Brazilian Presidential Candidate Marina: Dedicated to the Ecological Cause

Marina Silva Marina Silva was born in the faraway state of Acre on a rubber tree farm in 1958. She has six sisters and one brother (three other siblings did not survive childhood). She is the second oldest. When she was a teenager she moved to the state capital, Rio Branco, and learned to read and write in a military government literacy program, Mobral.

At that time, after a hardscrabble existence working at extractive agriculture in the rainforest for many years, she began to have health problems that have plagued her ever since: hepatitis, malaria and, especially, heavy metal contamination.

In Rio Branco, she briefly worked as a maid. She then received help from the Catholic bishop of Acre and considered becoming a nun. Many years later, Marina converted to evangelical Christianity.

The contact with the Catholic Church in her youth led her to socialism and when she got into the university she joined the Marxist Communist Revolutionary Party (PCR), at that time a leftist umbrella group that included the budding Workers Party (PT).

She got a degree in history at the university (Universidade Federal do Acre), became a high school teacher and helped found a workers union in Acre (CUT) in 1985, together with activist Chico Mendes who was a leader of landless rural workers. In 1986 she joined the PT and ran for Congress (federal deputy) but lost the election.

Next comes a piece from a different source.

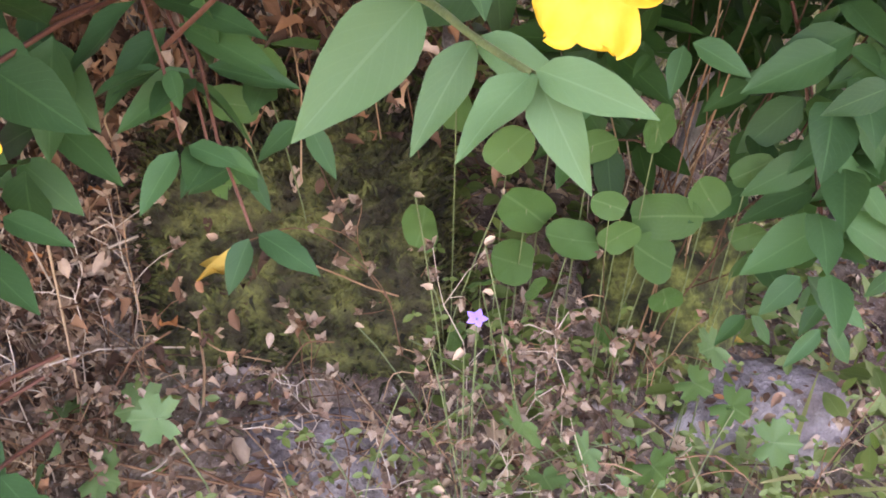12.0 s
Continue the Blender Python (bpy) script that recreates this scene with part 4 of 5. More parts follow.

In 1988 she ran for public office again and became the most voted member of the city council of Rio Branco, where she was a controversial figure, scorning many of the normal perks and privileges given to elected officials. In 1990 she went to Brasília as the most voted federal deputy from Acre.

In 1994, she was elected to the Senate at the age of 36. In the process, she overcame a long tradition in the state of Acre of only sending former governors and big landowners or businessmen to the upper house. In the Senate she quickly became the principal voice in defense of the Amazon – the rainforest, the people and its biodiversity.

In 2003, with the election of Lula, Marina Silva became minister of Environment. And began a long series of conflicts with the rest of the government in the battle between economic development and environmental protection.

By 2006, when Lula was reelected, Marina was under enormous pressure to approve the construction of dams on the Madeira River and curtail her campaign against deforestation.

Then, in May 2008, the government announced a major development program for the whole Amazon region, the Sustainable Amazon Plan (Plano Amazônia Sustentável – PAS), which discarded recommendations made by Marina Silva and instead followed an ambitious path laid out by Roberto Mangabeira Unger (minister of Long-Term Planning).

Five days after the PAS rollout, on May 13, 2008. Marina resigned as minister of Environment. In 2009 she left the PT (after almost 30 years) and joined the PV (Brazil’s Green Party). In June 2010 she announced her intention to run for president.